> SET EXERCISE:
Gather all lines from the material that contain "curve".

BEGIN MATERIAL PROVIDED

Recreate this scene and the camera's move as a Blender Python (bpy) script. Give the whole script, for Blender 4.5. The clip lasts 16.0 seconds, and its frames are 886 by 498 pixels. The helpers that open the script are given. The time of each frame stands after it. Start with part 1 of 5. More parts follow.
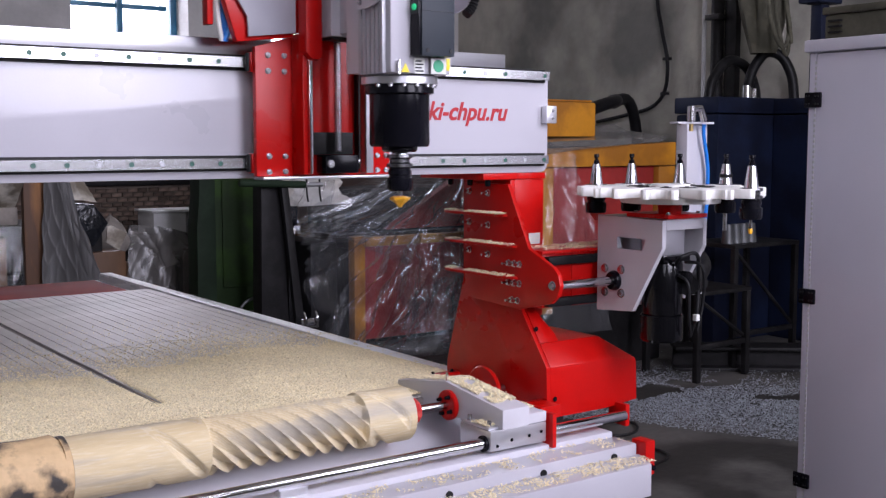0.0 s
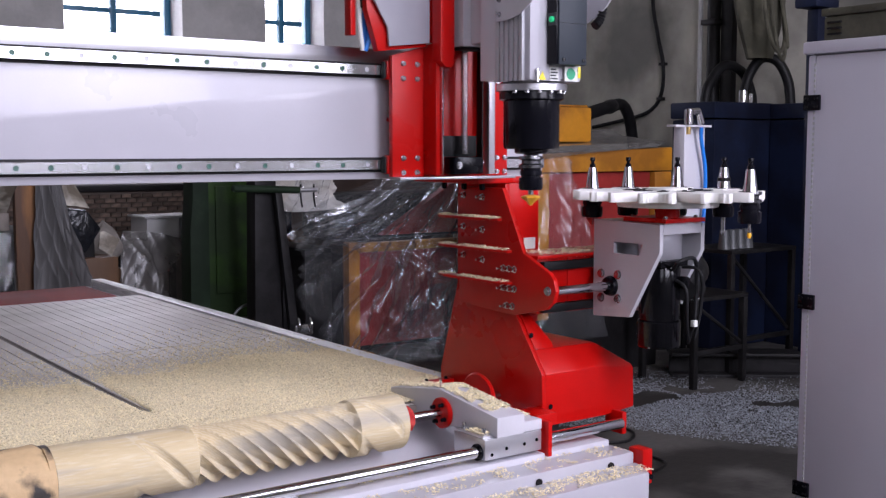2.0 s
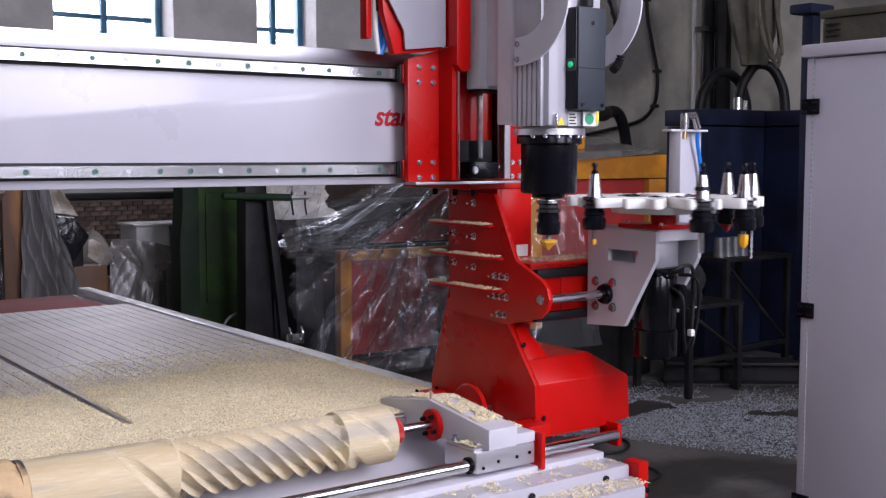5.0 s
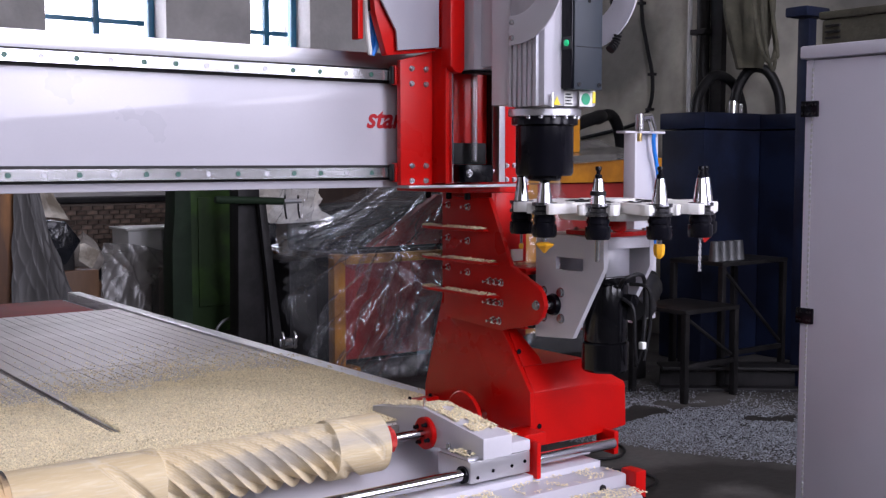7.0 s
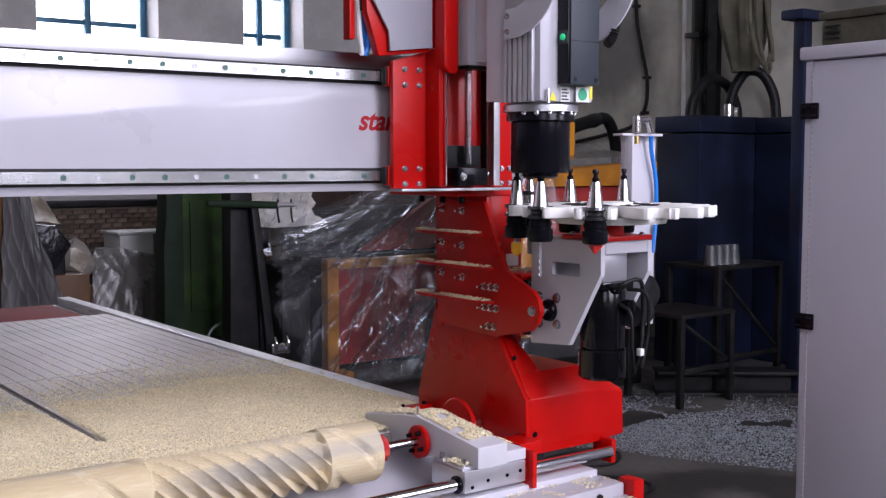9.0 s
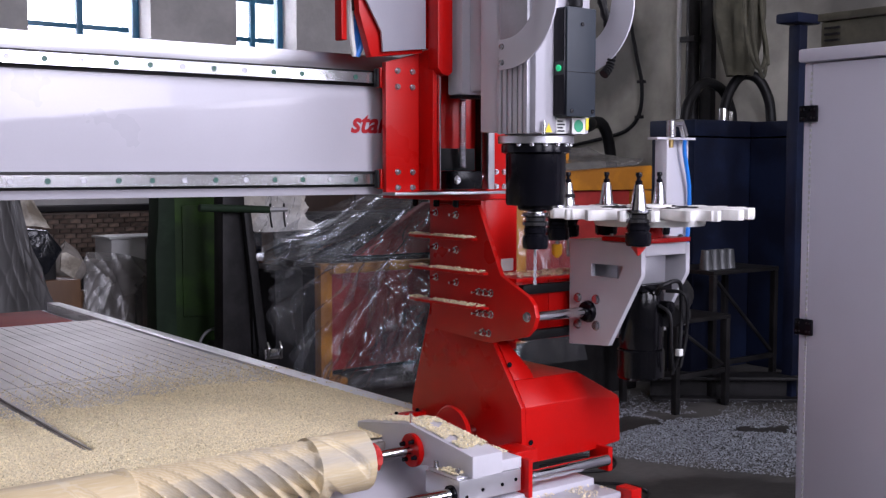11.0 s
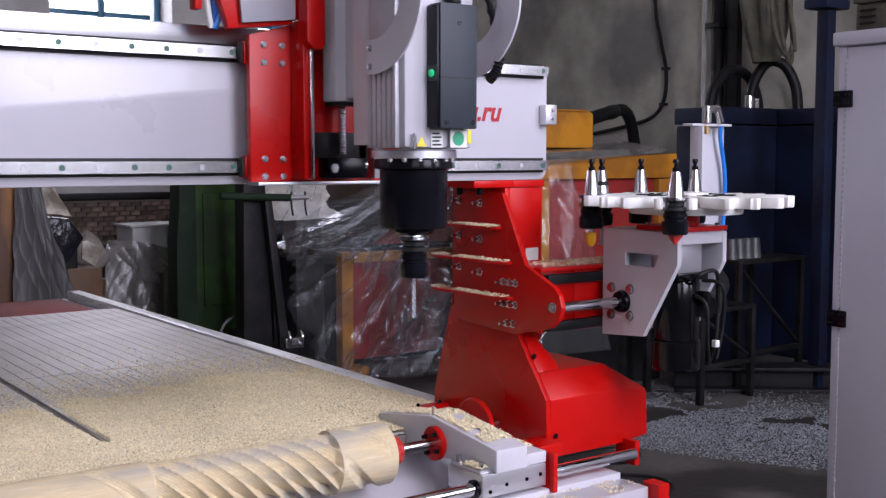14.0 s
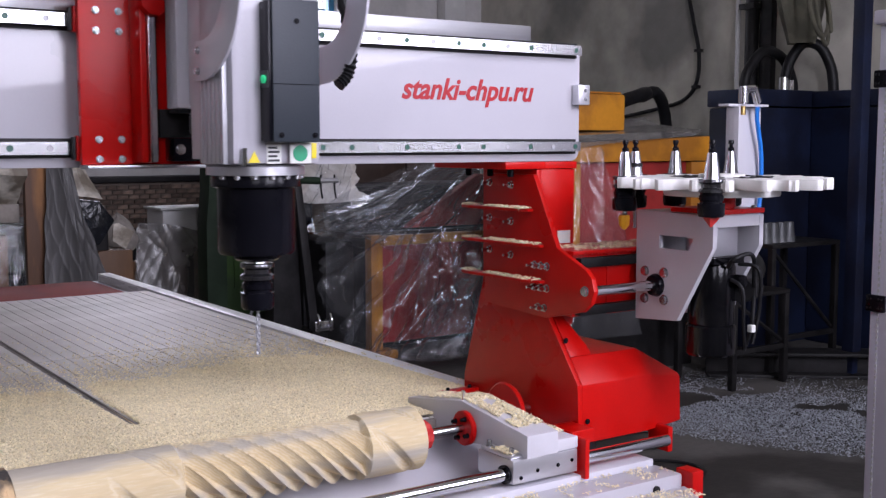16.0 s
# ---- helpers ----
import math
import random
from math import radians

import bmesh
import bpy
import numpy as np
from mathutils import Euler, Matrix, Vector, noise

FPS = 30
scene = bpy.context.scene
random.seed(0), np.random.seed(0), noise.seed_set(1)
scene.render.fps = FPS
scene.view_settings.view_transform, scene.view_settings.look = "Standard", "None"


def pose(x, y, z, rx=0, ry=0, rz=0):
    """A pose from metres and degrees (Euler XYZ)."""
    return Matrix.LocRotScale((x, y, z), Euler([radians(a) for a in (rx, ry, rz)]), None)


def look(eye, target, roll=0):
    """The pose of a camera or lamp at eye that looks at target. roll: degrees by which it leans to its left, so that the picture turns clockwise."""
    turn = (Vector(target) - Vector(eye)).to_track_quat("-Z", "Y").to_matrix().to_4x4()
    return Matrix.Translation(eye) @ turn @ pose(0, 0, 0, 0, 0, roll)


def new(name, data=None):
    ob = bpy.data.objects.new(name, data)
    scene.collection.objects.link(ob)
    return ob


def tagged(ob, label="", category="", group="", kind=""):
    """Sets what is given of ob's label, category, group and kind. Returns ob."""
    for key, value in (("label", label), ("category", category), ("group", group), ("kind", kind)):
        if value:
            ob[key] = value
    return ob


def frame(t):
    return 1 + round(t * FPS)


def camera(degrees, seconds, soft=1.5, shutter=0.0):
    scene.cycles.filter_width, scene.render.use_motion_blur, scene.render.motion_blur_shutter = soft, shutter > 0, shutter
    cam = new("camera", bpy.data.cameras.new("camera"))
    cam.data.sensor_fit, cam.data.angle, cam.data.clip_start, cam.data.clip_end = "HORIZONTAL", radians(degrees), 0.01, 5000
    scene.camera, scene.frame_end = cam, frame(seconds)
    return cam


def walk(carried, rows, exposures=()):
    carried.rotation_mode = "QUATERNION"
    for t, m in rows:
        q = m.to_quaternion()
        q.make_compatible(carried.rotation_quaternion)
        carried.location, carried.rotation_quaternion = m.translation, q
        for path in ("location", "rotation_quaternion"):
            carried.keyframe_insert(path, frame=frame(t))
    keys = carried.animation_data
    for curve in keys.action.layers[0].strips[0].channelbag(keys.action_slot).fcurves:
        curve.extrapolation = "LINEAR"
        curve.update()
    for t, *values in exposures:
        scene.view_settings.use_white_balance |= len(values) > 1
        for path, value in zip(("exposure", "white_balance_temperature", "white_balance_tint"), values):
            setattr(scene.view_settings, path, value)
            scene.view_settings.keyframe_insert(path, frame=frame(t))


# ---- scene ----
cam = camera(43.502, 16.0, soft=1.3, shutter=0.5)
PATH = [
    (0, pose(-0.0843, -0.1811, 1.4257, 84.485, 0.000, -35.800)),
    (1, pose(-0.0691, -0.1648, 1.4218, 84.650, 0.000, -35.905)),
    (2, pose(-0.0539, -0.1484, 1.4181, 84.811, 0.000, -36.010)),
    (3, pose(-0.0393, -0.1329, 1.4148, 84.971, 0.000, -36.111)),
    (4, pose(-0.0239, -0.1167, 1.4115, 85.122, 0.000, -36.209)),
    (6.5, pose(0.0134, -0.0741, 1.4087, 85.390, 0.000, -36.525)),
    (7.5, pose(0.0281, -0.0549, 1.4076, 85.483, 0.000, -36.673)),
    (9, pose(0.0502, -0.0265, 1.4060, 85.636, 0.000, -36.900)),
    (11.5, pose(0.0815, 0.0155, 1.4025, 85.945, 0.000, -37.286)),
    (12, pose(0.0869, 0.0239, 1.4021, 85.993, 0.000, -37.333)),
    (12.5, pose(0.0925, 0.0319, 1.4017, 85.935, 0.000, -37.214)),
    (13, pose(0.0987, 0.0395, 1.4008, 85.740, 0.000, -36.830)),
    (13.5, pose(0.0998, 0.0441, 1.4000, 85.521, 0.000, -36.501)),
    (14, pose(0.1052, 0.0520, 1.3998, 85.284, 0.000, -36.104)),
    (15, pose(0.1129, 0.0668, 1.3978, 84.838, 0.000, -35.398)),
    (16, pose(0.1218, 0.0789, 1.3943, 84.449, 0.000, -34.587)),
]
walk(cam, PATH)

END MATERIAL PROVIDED

> WRITTEN REPLY:
    for curve in keys.action.layers[0].strips[0].channelbag(keys.action_slot).fcurves:
        curve.extrapolation = "LINEAR"
        curve.update()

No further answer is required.